Now, those workers who have yet to flee the area are still paid despite largely not being able to mine.
"The majority of mines in the Donetsk region have stopped work because of a lack of explosives," said Mykola Volynets of the independent trade union for Ukrainian miners.
"The separatists came to the mines and just took the explosives and we do not have spare," he said.
Oleksander Vapnyk of the state's Donetsk coal energy company said his mines had been reduced to just two shifts because of a lack of explosives. "What will happen next, we just don't know. The mines are working, getting coal, but in smaller volumes."

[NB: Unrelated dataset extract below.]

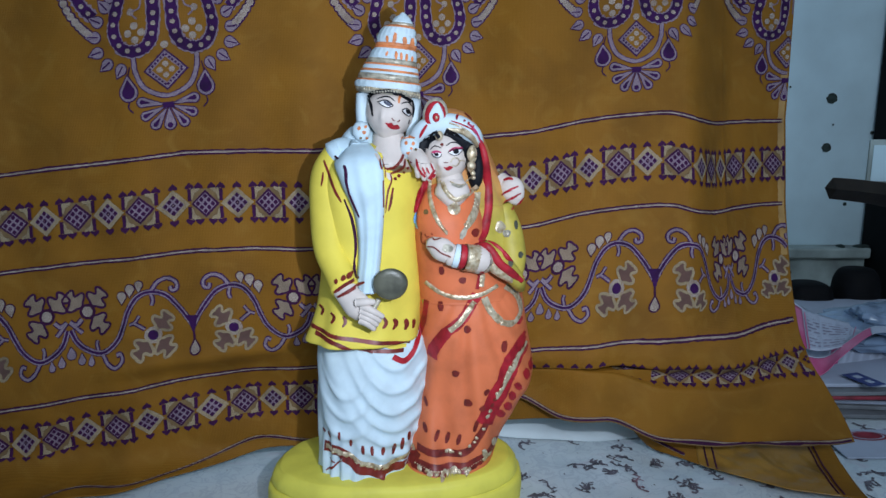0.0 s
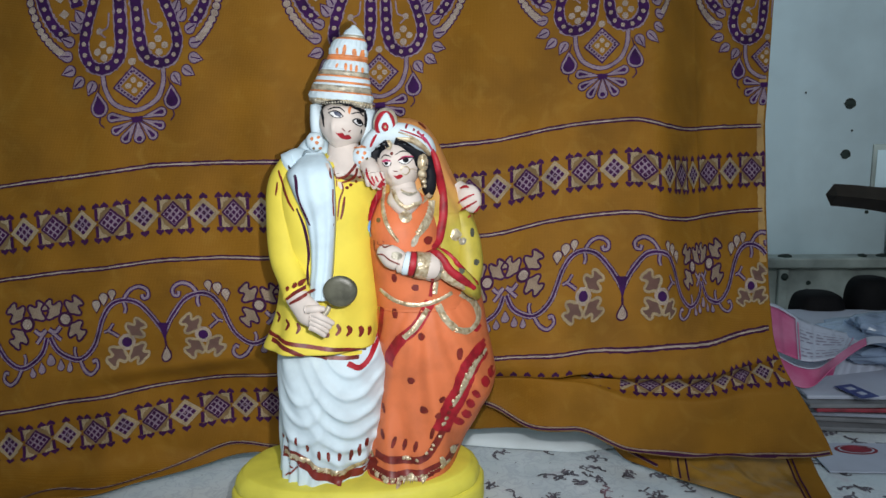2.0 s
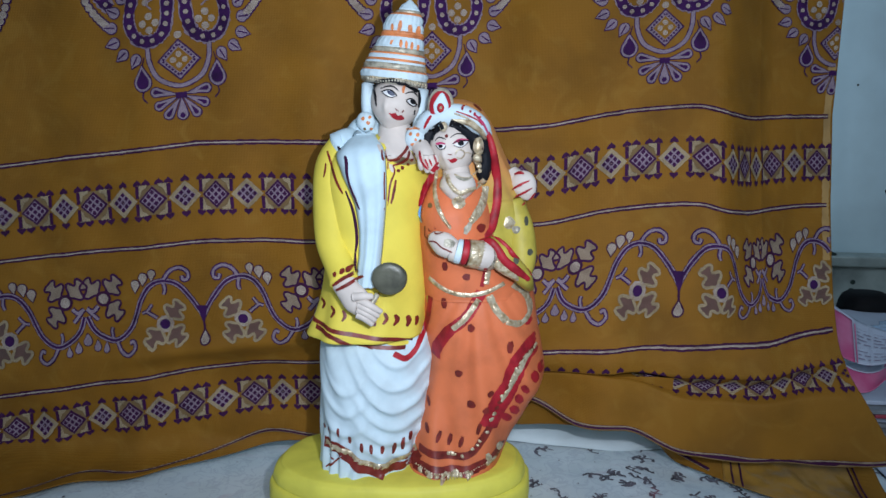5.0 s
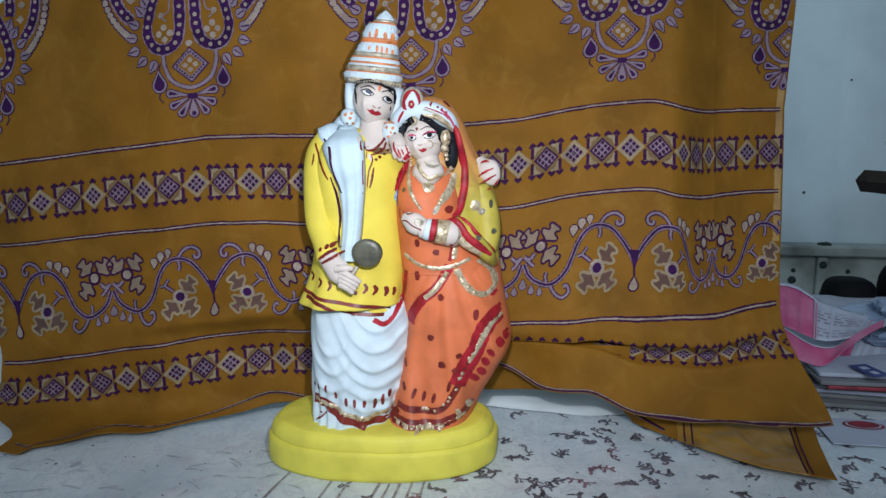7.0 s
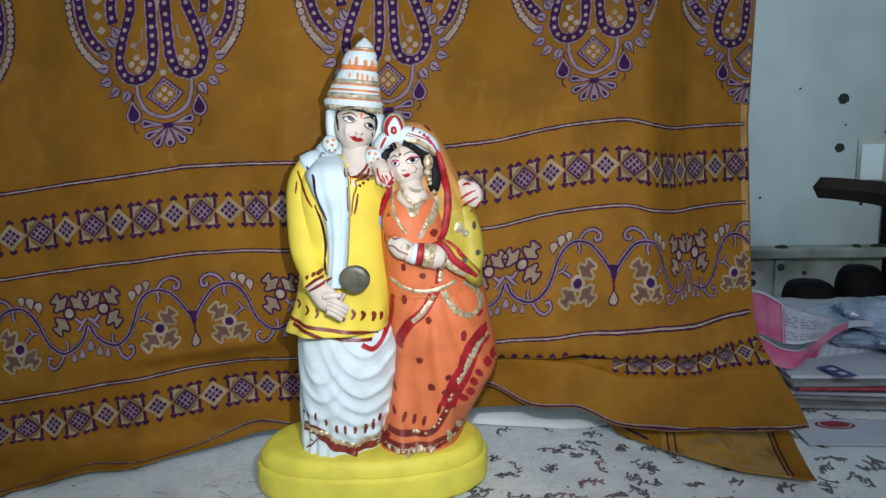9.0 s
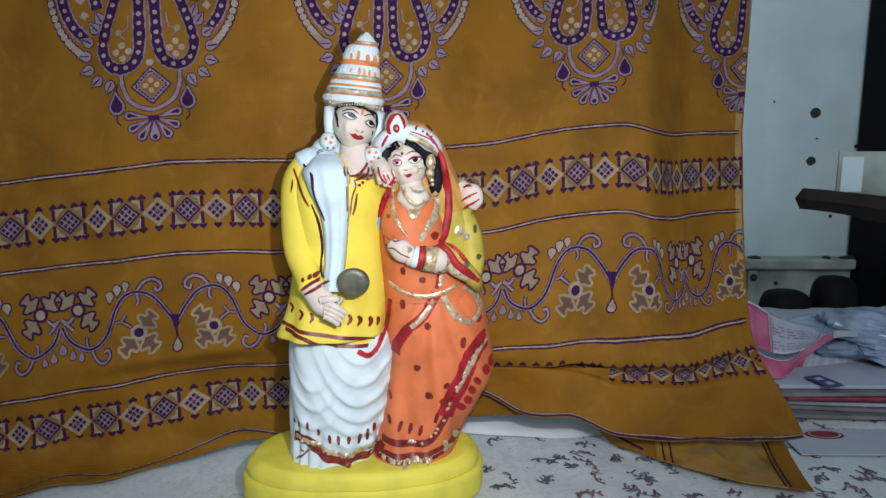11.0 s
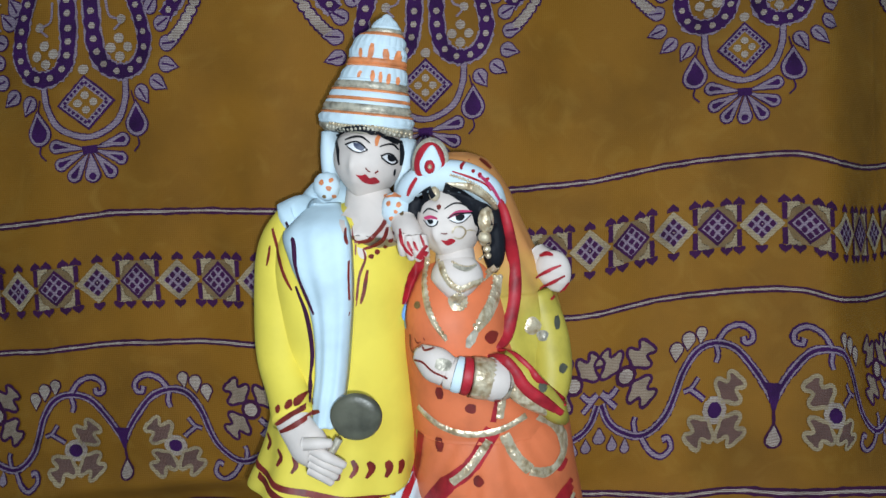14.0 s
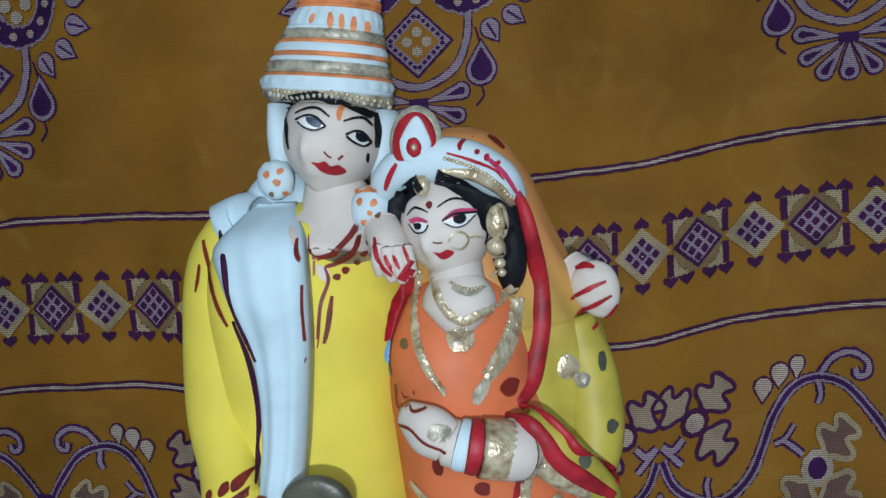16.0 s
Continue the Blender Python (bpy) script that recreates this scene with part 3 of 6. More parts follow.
def diamond_border(v0, shift=0.0, odd=0):
    P, H = PITCH, 0.0105
    cells = []

    def spade(w, x, y, sy, r):
        pts = [(u, t) for u, t in ((0.10, 0.10), (0.45, -0.04), (0.90, -0.04), (1.0, 0.22), (0.86, 0.55), (0.50, 0.84), (0.12, 1.12), (0.0, 1.32))]
        pts += [(-u, t) for u, t in pts[-2::-1]]
        w.poly([(x + u * r, y + sy * t * r * 1.12) for u, t in pts], "plum", 1)

    for n in range(-10, 24):
        w = Weft(0.8 + shift, v0)
        cells.append(w)
        cx = n * P
        dark = (n + odd) % 2 == 0
        w.v0 = v0 - (0.0028 if v0 < 0.1 and n + 0.8 + shift > 9 else 0.0)
        if v0 < 0.1 and fold_in(cloth_x(n + 0.8 + shift, v0)) > 0.87:
            for k in ((-0.5, 0.0) if n + 0.8 + shift > 11.5 else ()):
                spade(w, cx + k * P, H + 0.0030, 1, 0.0028)
            continue
        d = lambda k: [(cx - k * P * 0.5, 0), (cx, -k * H), (cx + k * P * 0.5, 0), (cx, k * H)]
        q = 0.5 * P
        if dark:
            w.poly([(cx - q * 0.9, -H * 0.96), (cx + q * 0.9, -H * 0.96), (cx + q * 0.9, H * 0.96), (cx - q * 0.9, H * 0.96)], "taupe", 0)
            for sx in (-1, 1):
                for sy in (-1, 1):
                    w.poly([(cx + sx * q * u, sy * H * t) for u, t in ((0.96, 1.02), (0.96, 0.22), (0.80, 0.34), (0.76, 0.60), (0.60, 0.78), (0.40, 0.84), (0.34, 1.02))], "straw", 1)
            w.poly(d(0.90), "plum", 2)
            w.poly(d(0.72), "lilac", 4)
        else:
            for sx in (-1, 1):
                for sy in (-1, 1):
                    w.poly([(cx + sx * q + u, sy * H * t) for u, t in ((-0.0012, 0.18), (0.0012, 0.18), (0.0012, 0.98), (-0.0012, 0.98))], "plum", 2)
            w.poly(d(1.02), "straw", 3)
            w.poly(d(0.68), "lilac", 4)
        for i in range(3):
            for j in range(3):
                x, y = cx + (i - j) * 0.118 * P, (i + j - 2) * 0.118 * P * 1.04
                r = 0.076 * P
                w.poly([(x - r, y), (x - r * 0.2, y - r), (x + r * 0.2, y - r), (x + r, y), (x + r * 0.2, y + r), (x - r * 0.2, y + r)], "plum", 5)
                if not dark and (i, j) == (1, 1):
                    w.poly([(x - r * 0.3, y), (x, y - r * 0.3), (x + r * 0.3, y), (x, y + r * 0.3)], "cream", 6)
        for k in ((-0.21, 0.21) if dark else (-0.5, 0.0, 0.5)):
            for sy in (-1, 1):
                spade(w, cx + k * P, sy * (H - 0.0001), sy, 0.0030)
    for w in cells:
        if w.b.f:
            w.b.make("woven_diamond", cloth_ob)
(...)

Many workers have fled, but those who remain are trying to keep the mines safe, preventing flooding and doing maintenance. But with electricity often cut off by stray missiles or a lack of coal, such work is often impossible.
Some officials fear the lack of employment could fuel disillusionment in a region, which has lagged much of rest of the country, and spur more to join the rebel movement.
For the time being wages are being paid, said Dmytro Sakharuk of DTEK, the company of tycoon Rinat Akhmetov, Ukraine's richest man, who during the rule of pro-Russian President Viktor Yanukovych increased his holdings in coal.
His company now accounts for 48 percent of coal output and generates almost 30 percent of Ukraine's electricity, mostly from coal. Akhmetov, whose fortune is put at more than $11 billion by Forbes magazine, has about 300,000 employees on his payroll.
"Yesterday when the [electricity] lines were down … we brought out the miners, about 3,000 people, from our mines in the Luhansk region," he told Ukraine's 112 television, adding that they restored power in the evening and miners were preparing the shaft for the second shift.
"To restore the power supply we need peace."
Russian Pain
Without power to guide maintenance work, the mines may become flooded and machinery could seize, meaning it could take months or years to make them operational again.
Some officials argue that the demise of the mines and other coal-dependent heavy industry would not be such a bad thing as exports, such as steel, are dependent on Russian markets that are becoming increasingly closed to Ukrainian products.
President Vladimir Putin has made clear that if Ukraine pursues close trade and economic ties with the European Union, Moscow will respond with more restrictions and bans.
Exports to Russia accounted for nearly a quarter of Ukrainian external trade and contributed around 8 percent of GDP before the war. Thirteen percent of Ukraine's iron and steel exports used to go to the neighboring country.
Reorienting to the West would be a challenge for the east's economy, which is unable to compete on price or quality with Chinese steel after officials have been reluctant to plow any profit into upgrading or modernizing its plants.
"There are virtually no small and medium-sized businesses as a sector and that was done deliberately. It was more like a feudal system," said Daniel Bilack, an adviser to the governor of Donetsk, Serhiy Taruta.
He said Russia would hardly want the Donbass region with its inefficient, loss making mines. He said it is time to "bite the bullet and start building very efficient coal plants that will provide electricity and energy that Ukraine needs."
For that, Ukraine will need U.S., European and Japanese investors to come into the east and help rebuild roads, rail, building, bridges, airports and other infrastructure projects.
But that will mean a long road ahead.
"There will have to be a significant lifeline for a period of time," Bilack said. "But then how did Germany get started again after World War II?"